Iraq elections to go ahead on schedule, says interim premier
Wext: Tuesday, 14.September. @ 00:00:00 CEST Foto : Minister Iyad Allawi
13 / 09 / 2004, PARIS ( AFP ) — Iraq's elections will go ahead as scheduled in January even if some Iraqis are unable to vote due to the security situation in the country, interim Prime Minister Iyad Allawi said in an interview published in the several western daily newspapers.
The Iraqi leader acknowledged that there were currently problems in his country, especially in the violence-wracked city of Fallujah, but said these would not prevent the elections being held.
In the interview, published in several British and US dailies as well as in the French paper Le Figaro, Allawi declared: "If for any reason 300,000 people cannot have an election, cannot vote because terrorists decide so, then frankly 300,000 people... is not going to alter 25 million people voting."
If the elections were prevented in the flashpoint city of Fallujah -- where US military strikes were again underway on Monday -- its inhabitants could vote later, the prime minister said.
"Militias have to disband. Criminals have to be surrendered to the government. Foreign fighters have to be surrendered and the Iraqi police and national guard have to be fully deployed in Fallujah," he added.
His government was "determined to win the war against the terrorists, and establish democracy in Iraq," said, who was appointed last June when the United States put in place an interim Iraqi administration to run the country until the elections.
The Iraqi premier also said he expected the captured former Iraqi president Saddam Hussein to go on trial before the end of the year.
He said he hoped the trial would help establish a clear distinction between members of Saddam's Baath Party who committed crimes during his rule, and those who simply joined the party because they had to. Of former Baath Party officials who did not commit crimes, he said: "We are not interested in pursuing them. They should be part of the civil society of Iraq, part of the political process."
Meanwhile at least 45 people died in a wave of bombings and battles between US troops and rebels on Sunday as the United States expressed confidence the violence would not halt the elections.
Loyalists of alleged Al-Qaeda chief in Iraq, Abu Mussab al-Zarqawi, claimed attacks on the heavily fortified central Baghdad compound housing the government and the US embassy and on the notorious Abu Ghraib prison.

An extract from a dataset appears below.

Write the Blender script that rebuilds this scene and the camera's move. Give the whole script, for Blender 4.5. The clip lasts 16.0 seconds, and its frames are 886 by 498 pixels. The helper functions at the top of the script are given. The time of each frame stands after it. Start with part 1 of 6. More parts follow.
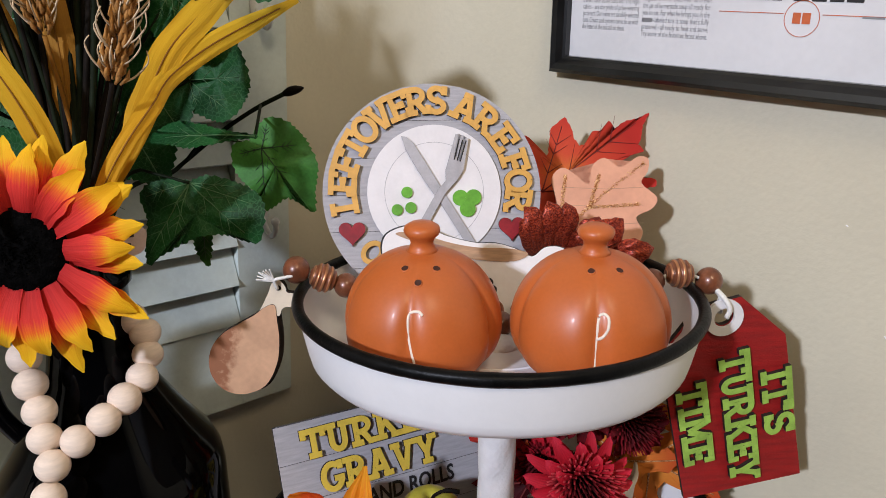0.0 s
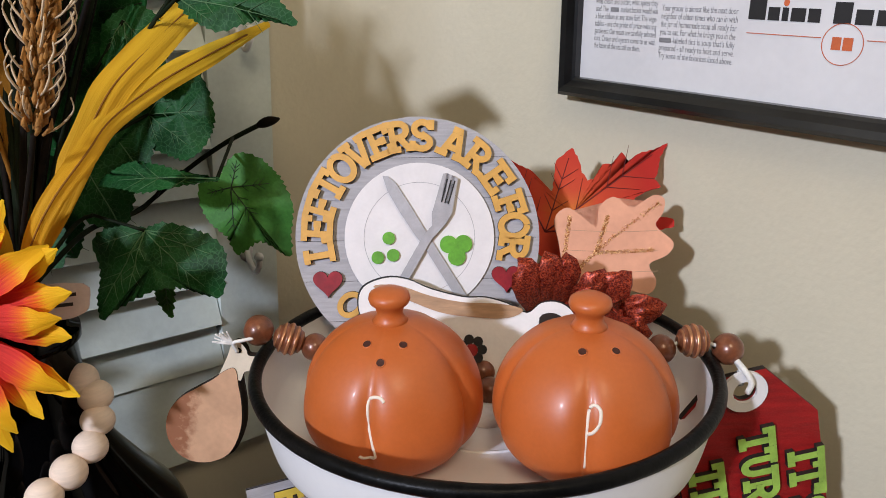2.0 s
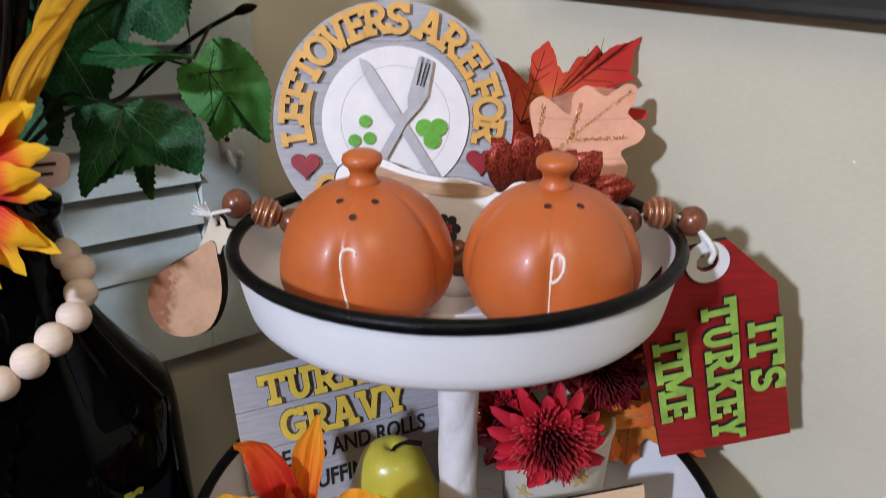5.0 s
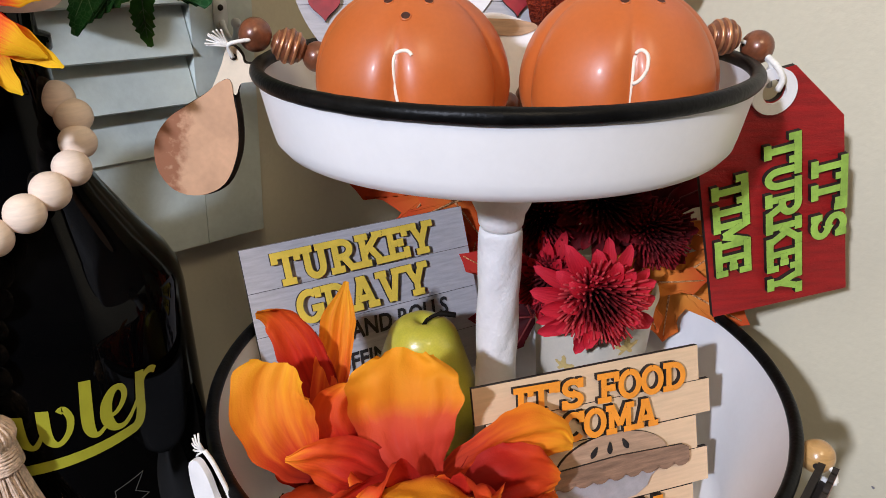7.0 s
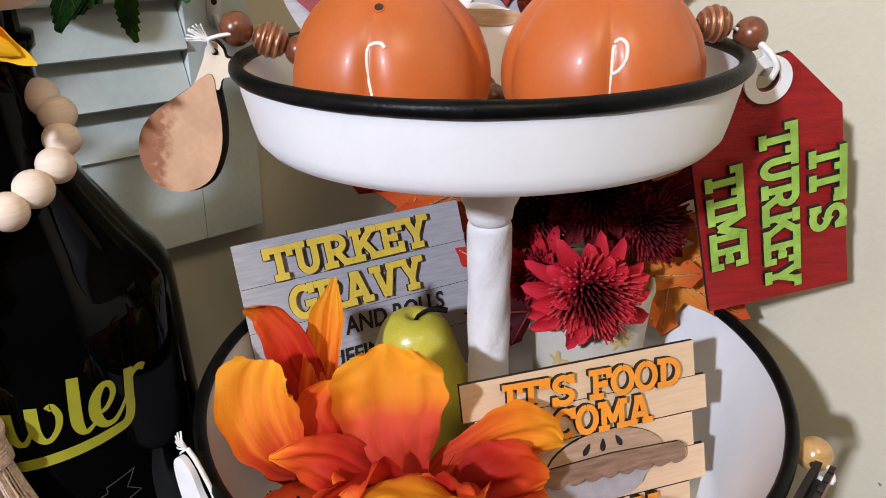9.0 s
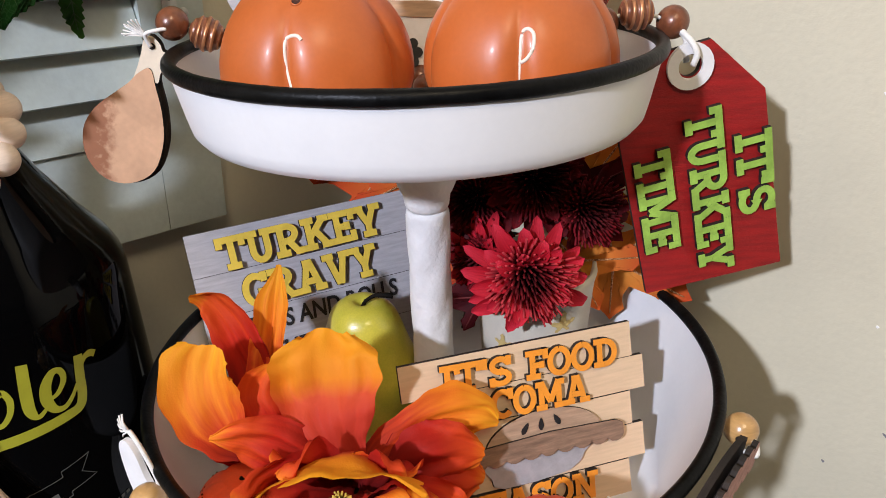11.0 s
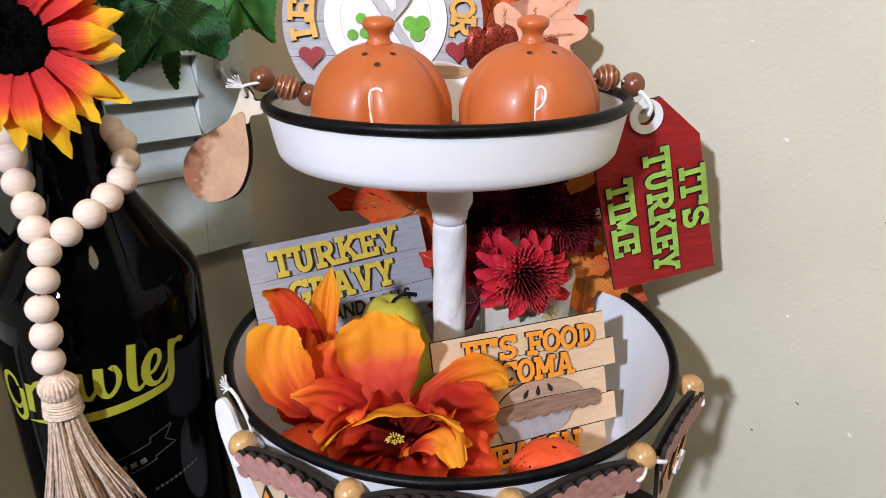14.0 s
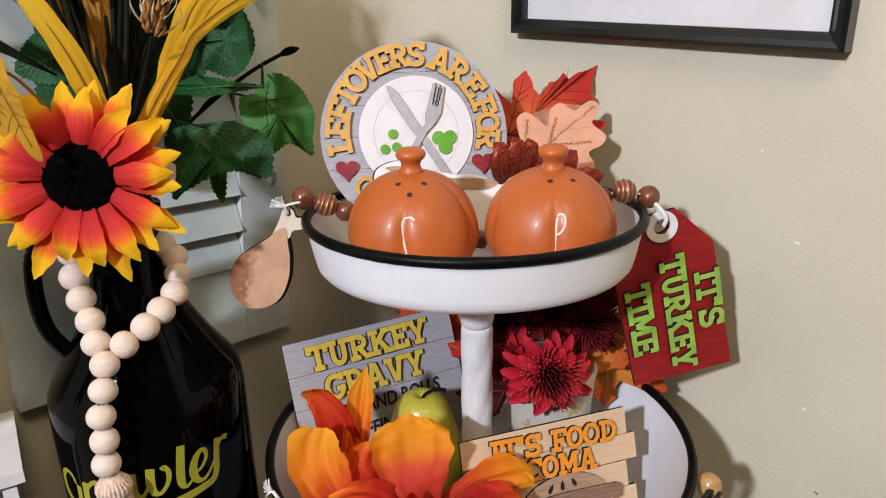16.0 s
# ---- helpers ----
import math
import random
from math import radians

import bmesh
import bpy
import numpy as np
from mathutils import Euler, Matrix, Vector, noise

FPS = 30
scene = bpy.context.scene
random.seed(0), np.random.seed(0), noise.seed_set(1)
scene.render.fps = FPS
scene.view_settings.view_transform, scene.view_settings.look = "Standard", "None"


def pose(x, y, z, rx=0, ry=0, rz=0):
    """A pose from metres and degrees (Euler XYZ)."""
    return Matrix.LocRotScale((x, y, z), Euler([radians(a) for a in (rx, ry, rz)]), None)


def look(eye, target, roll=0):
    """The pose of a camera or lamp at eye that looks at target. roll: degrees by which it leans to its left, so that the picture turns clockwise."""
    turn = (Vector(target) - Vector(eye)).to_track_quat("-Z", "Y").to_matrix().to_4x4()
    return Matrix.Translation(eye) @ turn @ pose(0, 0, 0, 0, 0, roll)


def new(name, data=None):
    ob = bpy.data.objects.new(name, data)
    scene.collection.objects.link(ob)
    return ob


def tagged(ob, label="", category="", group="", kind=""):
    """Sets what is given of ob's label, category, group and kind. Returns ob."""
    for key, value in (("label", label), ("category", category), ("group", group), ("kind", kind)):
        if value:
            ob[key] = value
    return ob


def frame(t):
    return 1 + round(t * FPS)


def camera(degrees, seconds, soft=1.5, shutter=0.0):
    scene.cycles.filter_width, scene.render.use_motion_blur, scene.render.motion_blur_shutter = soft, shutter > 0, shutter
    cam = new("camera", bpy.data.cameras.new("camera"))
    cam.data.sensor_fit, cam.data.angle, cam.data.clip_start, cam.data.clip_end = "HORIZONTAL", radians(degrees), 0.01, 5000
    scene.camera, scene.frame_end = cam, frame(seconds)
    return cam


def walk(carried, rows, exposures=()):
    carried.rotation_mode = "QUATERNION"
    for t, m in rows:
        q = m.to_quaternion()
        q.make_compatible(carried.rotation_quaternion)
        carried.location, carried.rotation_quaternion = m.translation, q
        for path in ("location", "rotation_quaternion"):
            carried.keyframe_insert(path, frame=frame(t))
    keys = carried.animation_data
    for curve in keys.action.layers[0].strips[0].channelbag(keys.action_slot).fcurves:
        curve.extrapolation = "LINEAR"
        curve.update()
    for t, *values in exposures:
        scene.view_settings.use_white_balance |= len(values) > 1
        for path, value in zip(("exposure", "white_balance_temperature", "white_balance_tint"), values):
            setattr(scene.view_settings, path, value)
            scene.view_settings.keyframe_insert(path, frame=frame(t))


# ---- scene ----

In Washington, US Secretary of State Colin Powell said the United States was confident elections could be held in Iraq on schedule despite the insurgency.
"There is an insurgency raging. We see it every day, there's no question about it," Powell said on the NBC television program "Meet the Press." "This is a difficult time as this insurgency still rages and as we work to bring it under control.
"But it will be brought under control," he said. "It's not an impossible task, and when it has been brought under control you will find that the forces that keep Iraq together are stronger than the forces that would pull it apart.
"When that insurgency is put down, what the people of the world will see are Iraqis in charge of their own destiny," Powell said.